35 Retail Ready Logistics Ltd v VB NZ [2015] NZHC 2682.
36 Citing Heath and Whale on Insolvency (online ed,
LexisNexis) at [38.32].
this is made up of a claim by Customs for $2,335,896 and by Inland Revenue
for
$5,197. In addition, there are unsecured claims totalling $8,186.21 and a
possible secured claim from the company shareholder and
director of $105,564.
- [117] Although
there appear to be uncommitted funds available in the liquidation there is a
considerable shortfall taking into account
the claims by the creditors. The
concern I have is that by the time any adverse costs award is made there may no
longer be any funds
available to pay it. There may therefore be no prospect of
costs recovery for Kerry if Vienna fails in its claim. Where the claim
is
brought by the company in liquidation and not the liquidator personally, as it
is here, I consider that the liquidation status
ought not to necessarily prevent
a security award being made, particularly given the other creditors.

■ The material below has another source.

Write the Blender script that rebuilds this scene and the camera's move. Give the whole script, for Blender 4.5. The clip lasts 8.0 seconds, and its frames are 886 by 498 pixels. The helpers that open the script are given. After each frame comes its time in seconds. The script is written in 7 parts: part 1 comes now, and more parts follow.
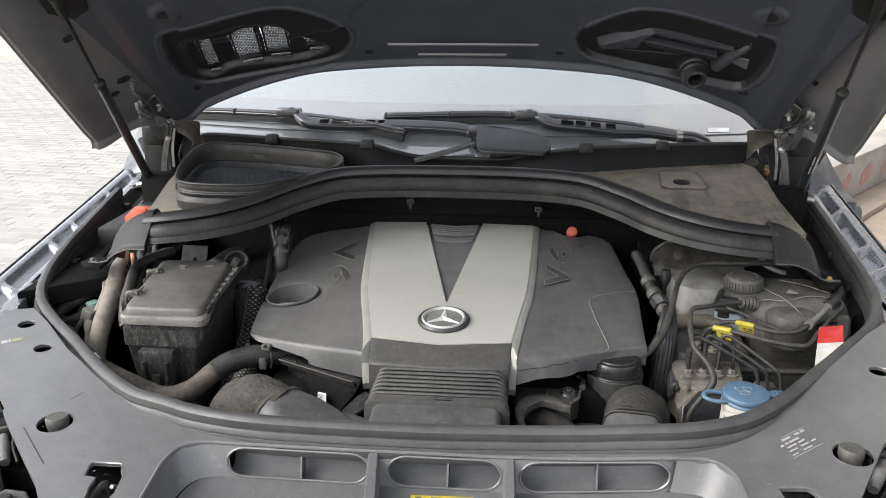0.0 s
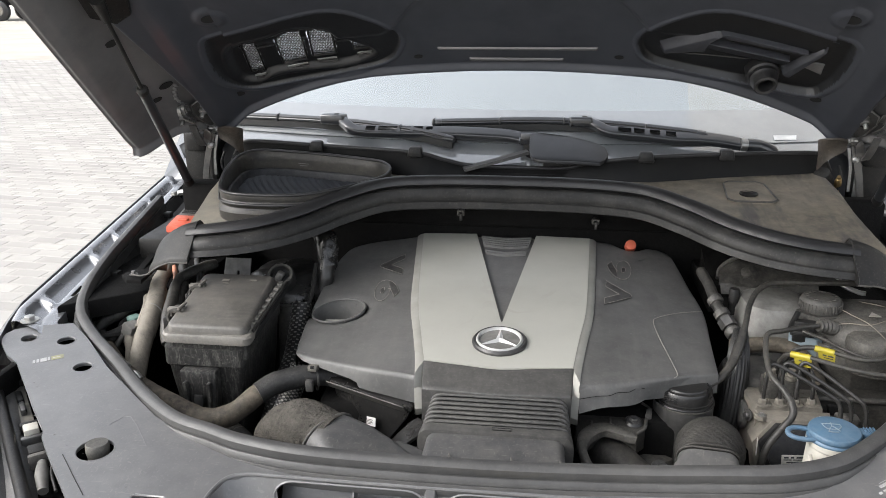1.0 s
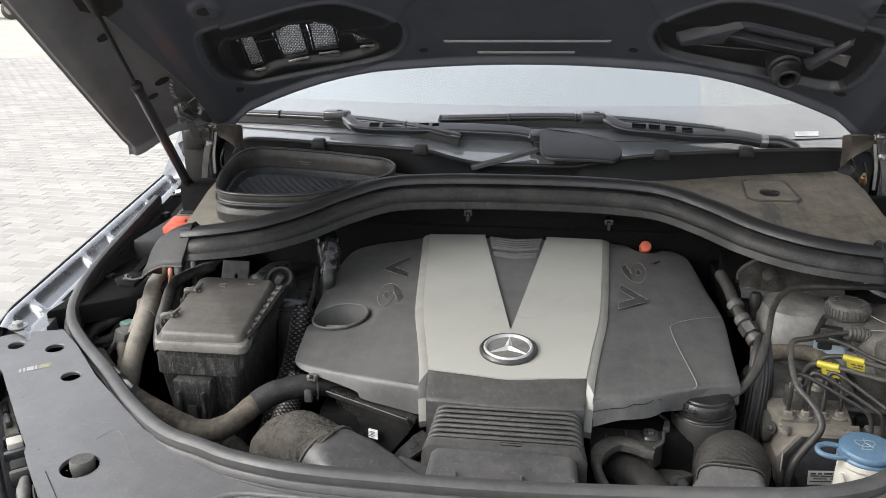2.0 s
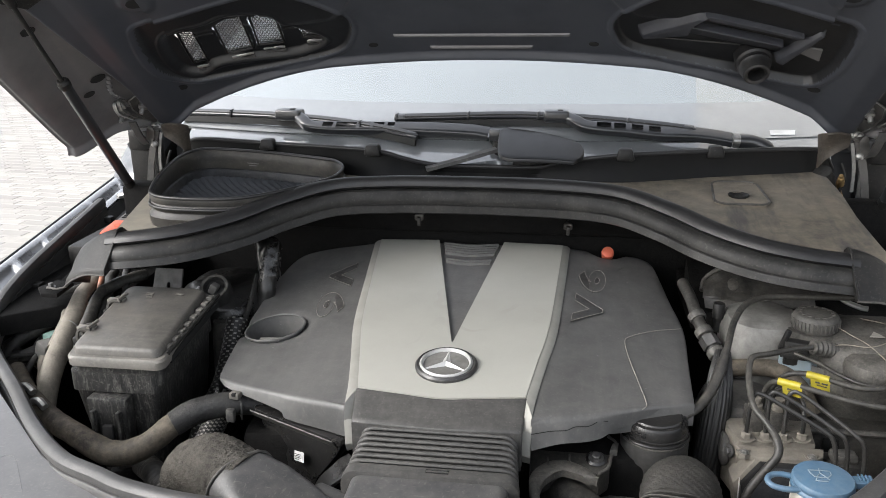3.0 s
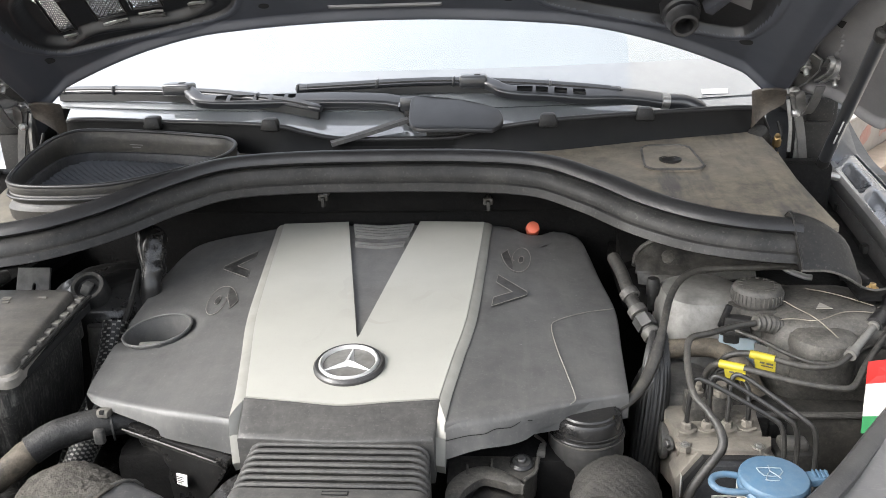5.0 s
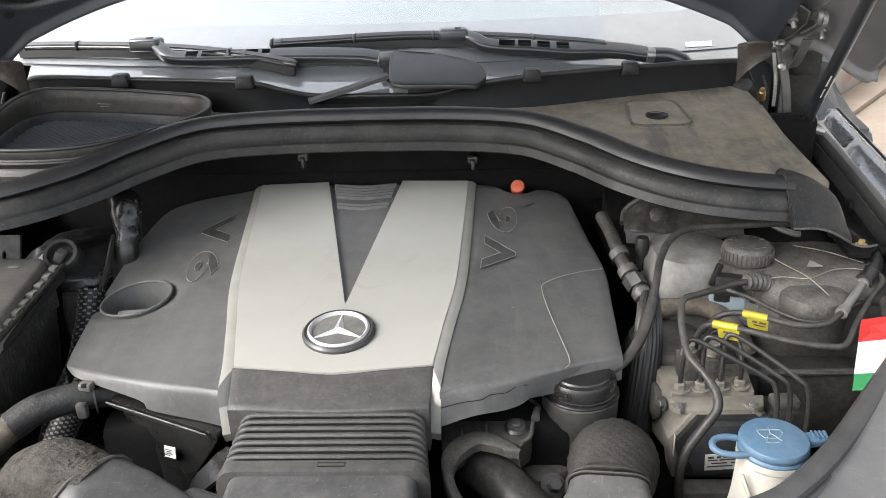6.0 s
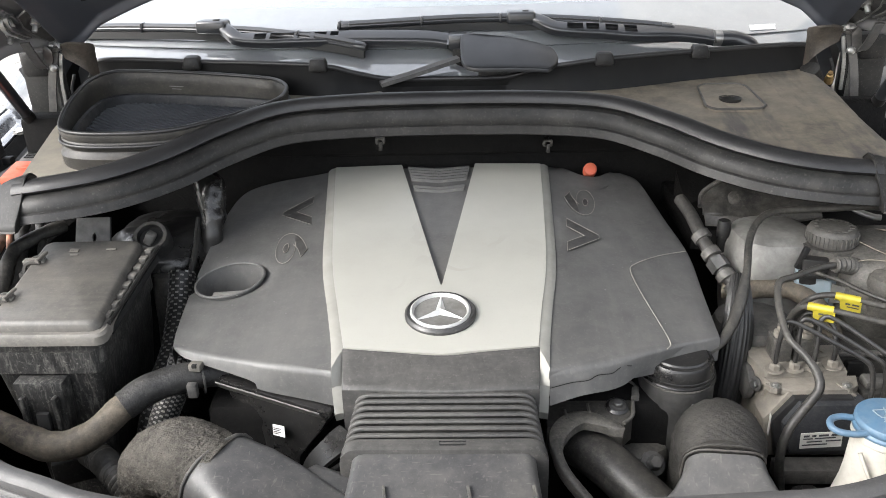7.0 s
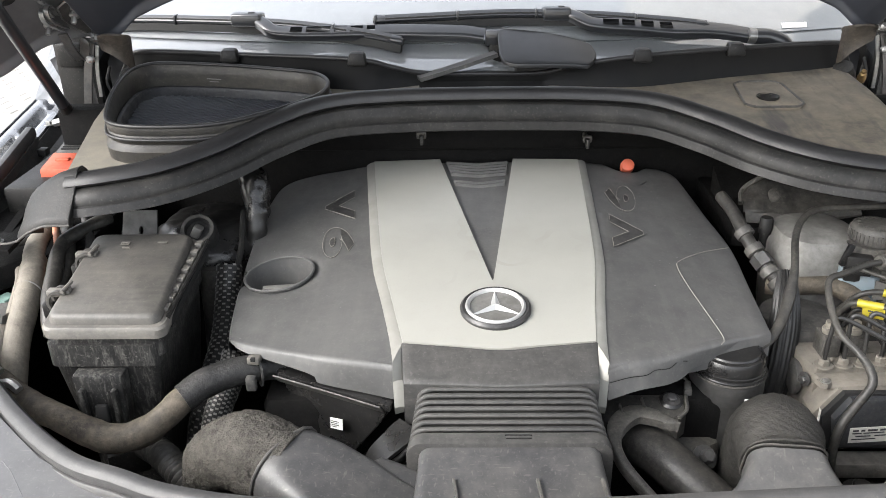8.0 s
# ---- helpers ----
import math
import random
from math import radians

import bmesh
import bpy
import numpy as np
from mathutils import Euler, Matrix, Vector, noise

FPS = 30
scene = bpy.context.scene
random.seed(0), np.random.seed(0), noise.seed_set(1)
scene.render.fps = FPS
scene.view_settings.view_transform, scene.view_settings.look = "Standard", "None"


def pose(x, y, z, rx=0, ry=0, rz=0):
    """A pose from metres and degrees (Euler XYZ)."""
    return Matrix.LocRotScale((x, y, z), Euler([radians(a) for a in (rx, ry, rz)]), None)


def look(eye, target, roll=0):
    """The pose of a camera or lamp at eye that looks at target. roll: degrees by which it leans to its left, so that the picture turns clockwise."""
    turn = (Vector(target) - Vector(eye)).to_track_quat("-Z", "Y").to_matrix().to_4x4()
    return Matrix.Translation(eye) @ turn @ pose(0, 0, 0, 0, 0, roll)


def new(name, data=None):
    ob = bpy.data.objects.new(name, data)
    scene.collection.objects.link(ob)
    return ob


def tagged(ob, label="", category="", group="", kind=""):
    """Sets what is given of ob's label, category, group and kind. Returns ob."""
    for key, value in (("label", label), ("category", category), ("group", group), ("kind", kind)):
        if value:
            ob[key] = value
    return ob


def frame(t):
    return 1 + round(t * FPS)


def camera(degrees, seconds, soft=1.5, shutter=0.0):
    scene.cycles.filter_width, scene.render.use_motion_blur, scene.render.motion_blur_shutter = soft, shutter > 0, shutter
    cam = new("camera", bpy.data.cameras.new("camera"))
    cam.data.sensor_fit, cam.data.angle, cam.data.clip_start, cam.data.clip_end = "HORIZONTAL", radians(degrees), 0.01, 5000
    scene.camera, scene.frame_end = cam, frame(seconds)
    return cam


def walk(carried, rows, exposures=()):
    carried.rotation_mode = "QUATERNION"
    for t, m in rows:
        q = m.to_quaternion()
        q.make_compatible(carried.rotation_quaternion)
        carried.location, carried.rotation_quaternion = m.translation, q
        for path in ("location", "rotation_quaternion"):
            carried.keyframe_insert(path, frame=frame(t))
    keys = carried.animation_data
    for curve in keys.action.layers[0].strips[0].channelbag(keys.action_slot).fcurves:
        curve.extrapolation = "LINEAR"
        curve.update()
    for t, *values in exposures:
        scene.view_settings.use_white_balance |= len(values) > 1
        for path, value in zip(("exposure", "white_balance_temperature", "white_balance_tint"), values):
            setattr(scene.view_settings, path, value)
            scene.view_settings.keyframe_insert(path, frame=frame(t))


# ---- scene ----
cam = camera(57.1, 8.0, soft=0.6)
PATH = [
    (0, (0.103, 0.043, 1.696), (-0.069, 1.938, 1.079), 0.1),
    (0.5, (0.09, 0.071, 1.705), (-0.144, 1.958, 1.084), -0.2),
    (1, (0.062, 0.111, 1.7), (-0.189, 1.996, 1.081), -0.2),
    (1.2, (0.035, 0.127, 1.702), (-0.2, 2.01, 1.07), 0.1),
    (2.3, (0.082, 0.194, 1.683), (-0.2, 2.073, 1.059), -0.6),
    (2.5, (0.101, 0.216, 1.68), (-0.181, 2.095, 1.054), -0.6),
    (3, (0.141, 0.261, 1.673), (-0.15, 2.139, 1.048), -0.7),
    (3.5, (0.159, 0.301, 1.662), (-0.142, 2.177, 1.036), -1.5),
    (4, (0.154, 0.323, 1.654), (-0.108, 2.205, 1.029), -1.8),
    (4.5, (0.162, 0.35, 1.638), (-0.007, 2.237, 0.996), -1.3),
    (4.7, (0.174, 0.366, 1.632), (0.003, 2.251, 0.984), -1.6),
    (5.8, (0.172, 0.414, 1.636), (0.091, 2.257, 0.863), -2.0),
    (6, (0.147, 0.411, 1.637), (0.073, 2.249, 0.851), -1.8),
    (6.5, (0.089, 0.404, 1.646), (0.015, 2.23, 0.832), -1.8),
    (7, (0.036, 0.396, 1.651), (-0.034, 2.212, 0.817), -1.7),
    (7.5, (-0.002, 0.391, 1.656), (-0.059, 2.202, 0.808), -1.4),
    (8, (-0.037, 0.389, 1.66), (-0.081, 2.197, 0.806), -1.0),
]
walk(cam, [(t, look(eye, target, roll)) for t, eye, target, roll in PATH],
     exposures=[(t, 0.45 + e) for t, e in ((0.0, 0.0), (1.2, -0.02), (2.5, -0.06), (3.5, 0.26), (4.5, 0.61), (6.0, 0.41), (7.0, 0.50), (8.0, 0.46))])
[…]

Effect of security for costs award on proceedings
- [118] Kerry
submits that the liquidator’s evidence shows there are funds to provide
security. Furthermore, Kerry says there
is always the opportunity for funds to
be sourced from creditors or litigation funders.
- [119] Vienna
submits that if security is ordered it would prevent the claims being heard on
the merits in circumstances where Kerry
accepts that errors were made and the
key issue is to determine which party was responsible.
- [120] Although
there is a balance recorded as being held in the liquidators’ report to 22
July 2021, those funds are likely
to have reduced since then. It appears,
however, that there may be options available to the plaintiff to assist in
funding security.
I consider therefore that this factor is neutral as to whether
an order ought to be made.
Conclusion on whether order ought to be made
- [121] Taking all
of the above factors into account, I consider that it is in the interests of
justice for an order for security for
costs to be made. I consider though that
the quantum ordered should reflect both Vienna’s liquidation status and
that it is
arguable that Vienna’s impecuniosity may have been caused by
Kerry.
Quantum of security
- [122] Kerry
submits that security should be fixed at $100,000 based on scale costs
calculated on a 2B basis of $105,639 and an additional
$100,000 for likely
disbursements including expert evidence. This allows for a 10 day hearing with
five days for second counsel.
- [123] Vienna
submits that the estimate of trial costs is too generous as the issues have
narrowed. Vienna proposes a five day hearing
would be sufficient, with 2B costs
on that basis being $59,000 on Vienna’s calculation.
- [124] Taking
into account Vienna’s liquidation status and the possible cause of
Vienna’s impecuniosity, I consider an
award of $50,000 in total, payable
in two instalments of $25,000, would be appropriate.
- [125] Vienna
accepts that if security is ordered, there should be a stay until the first
instalment is paid. Counsel sought three
months for payment to be organised. I
make orders below on that basis. If it is paid earlier, the stay will be
lifted.
Result
(a) the applications for strike out and summary judgment are dismissed;
(b) the application for security for costs is granted on the following terms:
(i) $25,000 is to be paid to the Registrar of the High Court in Auckland by
16 September 2022;
(ii) a further $25,000 is to be paid to the Registrar on the close of pleadings
date;
(c) the proceeding is stayed until the amount referred to in (b)(i) above is
paid.
Costs
- [127] Counsel
for Kerry asked that costs be reserved to allow the parties to confer and
attempt to reach agreement. If that is not
possible, memoranda may be filed by
the plaintiff within 20 working days of this judgment and by the
defendant within a further 30 working days.